- _THE EXERCISE_
Please give the listing again, word for word, with nothing left out.

- _DATA SHOWN_

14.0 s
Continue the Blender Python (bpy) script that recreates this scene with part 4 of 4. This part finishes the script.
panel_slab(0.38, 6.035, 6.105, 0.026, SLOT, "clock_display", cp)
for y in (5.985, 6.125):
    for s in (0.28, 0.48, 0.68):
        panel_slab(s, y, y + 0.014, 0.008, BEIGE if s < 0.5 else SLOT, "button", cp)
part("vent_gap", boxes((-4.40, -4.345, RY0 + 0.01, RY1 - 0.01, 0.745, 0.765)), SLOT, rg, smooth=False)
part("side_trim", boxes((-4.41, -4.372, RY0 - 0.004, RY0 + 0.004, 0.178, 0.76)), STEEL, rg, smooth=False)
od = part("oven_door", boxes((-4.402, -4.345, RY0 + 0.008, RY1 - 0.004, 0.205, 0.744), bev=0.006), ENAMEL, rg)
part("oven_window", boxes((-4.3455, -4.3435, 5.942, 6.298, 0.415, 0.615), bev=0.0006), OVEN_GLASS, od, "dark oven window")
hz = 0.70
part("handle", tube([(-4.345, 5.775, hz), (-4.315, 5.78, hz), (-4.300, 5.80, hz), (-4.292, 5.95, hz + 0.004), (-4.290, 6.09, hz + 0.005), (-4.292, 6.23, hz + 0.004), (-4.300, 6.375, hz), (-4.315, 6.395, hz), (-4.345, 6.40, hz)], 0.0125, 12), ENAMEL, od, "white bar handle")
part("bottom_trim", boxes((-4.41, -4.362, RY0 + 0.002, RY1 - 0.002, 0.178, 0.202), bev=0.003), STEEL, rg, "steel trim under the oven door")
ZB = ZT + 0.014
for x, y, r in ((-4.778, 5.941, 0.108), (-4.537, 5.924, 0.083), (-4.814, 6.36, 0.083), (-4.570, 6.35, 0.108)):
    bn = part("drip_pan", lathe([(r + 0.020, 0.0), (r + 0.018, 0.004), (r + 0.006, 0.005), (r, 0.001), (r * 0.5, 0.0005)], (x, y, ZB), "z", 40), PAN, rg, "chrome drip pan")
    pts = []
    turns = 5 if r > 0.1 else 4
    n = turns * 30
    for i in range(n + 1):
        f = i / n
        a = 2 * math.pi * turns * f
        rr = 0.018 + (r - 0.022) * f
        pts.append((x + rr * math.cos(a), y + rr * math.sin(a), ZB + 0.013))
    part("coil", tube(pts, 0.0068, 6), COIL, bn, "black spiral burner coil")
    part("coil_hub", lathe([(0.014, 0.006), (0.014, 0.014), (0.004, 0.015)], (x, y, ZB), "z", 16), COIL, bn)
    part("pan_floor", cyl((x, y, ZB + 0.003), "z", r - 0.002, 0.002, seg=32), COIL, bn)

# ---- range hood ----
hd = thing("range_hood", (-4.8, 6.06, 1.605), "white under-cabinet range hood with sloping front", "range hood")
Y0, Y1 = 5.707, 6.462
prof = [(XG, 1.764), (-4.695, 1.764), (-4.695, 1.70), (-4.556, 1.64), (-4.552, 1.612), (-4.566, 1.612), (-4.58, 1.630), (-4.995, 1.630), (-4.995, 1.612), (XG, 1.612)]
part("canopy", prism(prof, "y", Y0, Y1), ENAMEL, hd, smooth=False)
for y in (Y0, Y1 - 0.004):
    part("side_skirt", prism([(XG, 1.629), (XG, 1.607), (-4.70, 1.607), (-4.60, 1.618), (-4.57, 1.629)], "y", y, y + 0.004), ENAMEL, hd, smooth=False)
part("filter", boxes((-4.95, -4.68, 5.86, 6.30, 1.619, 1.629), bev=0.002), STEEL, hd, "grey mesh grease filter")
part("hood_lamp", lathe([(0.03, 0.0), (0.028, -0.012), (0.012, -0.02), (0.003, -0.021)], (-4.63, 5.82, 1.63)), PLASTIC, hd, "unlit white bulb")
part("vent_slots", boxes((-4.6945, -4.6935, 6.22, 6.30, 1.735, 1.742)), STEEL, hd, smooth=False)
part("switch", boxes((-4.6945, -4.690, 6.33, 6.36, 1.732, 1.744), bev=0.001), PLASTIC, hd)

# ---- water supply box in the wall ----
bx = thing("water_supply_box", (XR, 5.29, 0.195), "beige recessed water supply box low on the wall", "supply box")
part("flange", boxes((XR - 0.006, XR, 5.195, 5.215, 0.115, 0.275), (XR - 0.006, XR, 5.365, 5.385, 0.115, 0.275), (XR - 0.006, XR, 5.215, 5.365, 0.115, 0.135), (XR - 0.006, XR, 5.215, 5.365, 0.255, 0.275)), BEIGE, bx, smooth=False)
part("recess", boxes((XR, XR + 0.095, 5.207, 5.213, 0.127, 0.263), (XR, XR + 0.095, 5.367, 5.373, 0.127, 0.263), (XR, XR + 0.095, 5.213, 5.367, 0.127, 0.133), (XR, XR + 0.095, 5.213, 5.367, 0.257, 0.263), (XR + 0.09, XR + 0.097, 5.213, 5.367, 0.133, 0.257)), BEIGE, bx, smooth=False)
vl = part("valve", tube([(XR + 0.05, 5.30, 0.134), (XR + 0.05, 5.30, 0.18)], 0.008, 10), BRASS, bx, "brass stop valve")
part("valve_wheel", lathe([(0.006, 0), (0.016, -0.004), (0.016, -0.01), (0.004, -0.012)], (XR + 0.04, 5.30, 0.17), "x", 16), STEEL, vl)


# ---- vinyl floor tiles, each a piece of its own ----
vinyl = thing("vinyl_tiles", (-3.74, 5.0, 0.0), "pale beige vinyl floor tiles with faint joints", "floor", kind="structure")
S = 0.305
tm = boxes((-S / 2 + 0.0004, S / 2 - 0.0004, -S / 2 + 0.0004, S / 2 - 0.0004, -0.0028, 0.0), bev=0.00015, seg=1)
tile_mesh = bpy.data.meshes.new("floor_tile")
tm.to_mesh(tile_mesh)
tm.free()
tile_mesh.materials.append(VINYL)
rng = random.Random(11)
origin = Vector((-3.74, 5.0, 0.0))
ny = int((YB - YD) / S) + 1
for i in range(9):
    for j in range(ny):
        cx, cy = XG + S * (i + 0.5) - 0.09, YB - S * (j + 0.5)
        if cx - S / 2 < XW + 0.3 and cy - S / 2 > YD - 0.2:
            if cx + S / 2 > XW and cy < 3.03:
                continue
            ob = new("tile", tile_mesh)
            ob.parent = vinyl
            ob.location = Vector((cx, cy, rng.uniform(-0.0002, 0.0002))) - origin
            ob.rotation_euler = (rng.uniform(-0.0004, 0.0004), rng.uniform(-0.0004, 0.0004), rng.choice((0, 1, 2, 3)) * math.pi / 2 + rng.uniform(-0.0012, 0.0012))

- _RESPONSE TO THE TASK_
14.0 s
Continue the Blender Python (bpy) script that recreates this scene with part 4 of 4. This part finishes the script.
panel_slab(0.38, 6.035, 6.105, 0.026, SLOT, "clock_display", cp)
for y in (5.985, 6.125):
    for s in (0.28, 0.48, 0.68):
        panel_slab(s, y, y + 0.014, 0.008, BEIGE if s < 0.5 else SLOT, "button", cp)
part("vent_gap", boxes((-4.40, -4.345, RY0 + 0.01, RY1 - 0.01, 0.745, 0.765)), SLOT, rg, smooth=False)
part("side_trim", boxes((-4.41, -4.372, RY0 - 0.004, RY0 + 0.004, 0.178, 0.76)), STEEL, rg, smooth=False)
od = part("oven_door", boxes((-4.402, -4.345, RY0 + 0.008, RY1 - 0.004, 0.205, 0.744), bev=0.006), ENAMEL, rg)
part("oven_window", boxes((-4.3455, -4.3435, 5.942, 6.298, 0.415, 0.615), bev=0.0006), OVEN_GLASS, od, "dark oven window")
hz = 0.70
part("handle", tube([(-4.345, 5.775, hz), (-4.315, 5.78, hz), (-4.300, 5.80, hz), (-4.292, 5.95, hz + 0.004), (-4.290, 6.09, hz + 0.005), (-4.292, 6.23, hz + 0.004), (-4.300, 6.375, hz), (-4.315, 6.395, hz), (-4.345, 6.40, hz)], 0.0125, 12), ENAMEL, od, "white bar handle")
part("bottom_trim", boxes((-4.41, -4.362, RY0 + 0.002, RY1 - 0.002, 0.178, 0.202), bev=0.003), STEEL, rg, "steel trim under the oven door")
ZB = ZT + 0.014
for x, y, r in ((-4.778, 5.941, 0.108), (-4.537, 5.924, 0.083), (-4.814, 6.36, 0.083), (-4.570, 6.35, 0.108)):
    bn = part("drip_pan", lathe([(r + 0.020, 0.0), (r + 0.018, 0.004), (r + 0.006, 0.005), (r, 0.001), (r * 0.5, 0.0005)], (x, y, ZB), "z", 40), PAN, rg, "chrome drip pan")
    pts = []
    turns = 5 if r > 0.1 else 4
    n = turns * 30
    for i in range(n + 1):
        f = i / n
        a = 2 * math.pi * turns * f
        rr = 0.018 + (r - 0.022) * f
        pts.append((x + rr * math.cos(a), y + rr * math.sin(a), ZB + 0.013))
    part("coil", tube(pts, 0.0068, 6), COIL, bn, "black spiral burner coil")
    part("coil_hub", lathe([(0.014, 0.006), (0.014, 0.014), (0.004, 0.015)], (x, y, ZB), "z", 16), COIL, bn)
    part("pan_floor", cyl((x, y, ZB + 0.003), "z", r - 0.002, 0.002, seg=32), COIL, bn)

# ---- range hood ----
hd = thing("range_hood", (-4.8, 6.06, 1.605), "white under-cabinet range hood with sloping front", "range hood")
Y0, Y1 = 5.707, 6.462
prof = [(XG, 1.764), (-4.695, 1.764), (-4.695, 1.70), (-4.556, 1.64), (-4.552, 1.612), (-4.566, 1.612), (-4.58, 1.630), (-4.995, 1.630), (-4.995, 1.612), (XG, 1.612)]
part("canopy", prism(prof, "y", Y0, Y1), ENAMEL, hd, smooth=False)
for y in (Y0, Y1 - 0.004):
    part("side_skirt", prism([(XG, 1.629), (XG, 1.607), (-4.70, 1.607), (-4.60, 1.618), (-4.57, 1.629)], "y", y, y + 0.004), ENAMEL, hd, smooth=False)
part("filter", boxes((-4.95, -4.68, 5.86, 6.30, 1.619, 1.629), bev=0.002), STEEL, hd, "grey mesh grease filter")
part("hood_lamp", lathe([(0.03, 0.0), (0.028, -0.012), (0.012, -0.02), (0.003, -0.021)], (-4.63, 5.82, 1.63)), PLASTIC, hd, "unlit white bulb")
part("vent_slots", boxes((-4.6945, -4.6935, 6.22, 6.30, 1.735, 1.742)), STEEL, hd, smooth=False)
part("switch", boxes((-4.6945, -4.690, 6.33, 6.36, 1.732, 1.744), bev=0.001), PLASTIC, hd)

# ---- water supply box in the wall ----
bx = thing("water_supply_box", (XR, 5.29, 0.195), "beige recessed water supply box low on the wall", "supply box")
part("flange", boxes((XR - 0.006, XR, 5.195, 5.215, 0.115, 0.275), (XR - 0.006, XR, 5.365, 5.385, 0.115, 0.275), (XR - 0.006, XR, 5.215, 5.365, 0.115, 0.135), (XR - 0.006, XR, 5.215, 5.365, 0.255, 0.275)), BEIGE, bx, smooth=False)
part("recess", boxes((XR, XR + 0.095, 5.207, 5.213, 0.127, 0.263), (XR, XR + 0.095, 5.367, 5.373, 0.127, 0.263), (XR, XR + 0.095, 5.213, 5.367, 0.127, 0.133), (XR, XR + 0.095, 5.213, 5.367, 0.257, 0.263), (XR + 0.09, XR + 0.097, 5.213, 5.367, 0.133, 0.257)), BEIGE, bx, smooth=False)
vl = part("valve", tube([(XR + 0.05, 5.30, 0.134), (XR + 0.05, 5.30, 0.18)], 0.008, 10), BRASS, bx, "brass stop valve")
part("valve_wheel", lathe([(0.006, 0), (0.016, -0.004), (0.016, -0.01), (0.004, -0.012)], (XR + 0.04, 5.30, 0.17), "x", 16), STEEL, vl)


# ---- vinyl floor tiles, each a piece of its own ----
vinyl = thing("vinyl_tiles", (-3.74, 5.0, 0.0), "pale beige vinyl floor tiles with faint joints", "floor", kind="structure")
S = 0.305
tm = boxes((-S / 2 + 0.0004, S / 2 - 0.0004, -S / 2 + 0.0004, S / 2 - 0.0004, -0.0028, 0.0), bev=0.00015, seg=1)
tile_mesh = bpy.data.meshes.new("floor_tile")
tm.to_mesh(tile_mesh)
tm.free()
tile_mesh.materials.append(VINYL)
rng = random.Random(11)
origin = Vector((-3.74, 5.0, 0.0))
ny = int((YB - YD) / S) + 1
for i in range(9):
    for j in range(ny):
        cx, cy = XG + S * (i + 0.5) - 0.09, YB - S * (j + 0.5)
        if cx - S / 2 < XW + 0.3 and cy - S / 2 > YD - 0.2:
            if cx + S / 2 > XW and cy < 3.03:
                continue
            ob = new("tile", tile_mesh)
            ob.parent = vinyl
            ob.location = Vector((cx, cy, rng.uniform(-0.0002, 0.0002))) - origin
            ob.rotation_euler = (rng.uniform(-0.0004, 0.0004), rng.uniform(-0.0004, 0.0004), rng.choice((0, 1, 2, 3)) * math.pi / 2 + rng.uniform(-0.0012, 0.0012))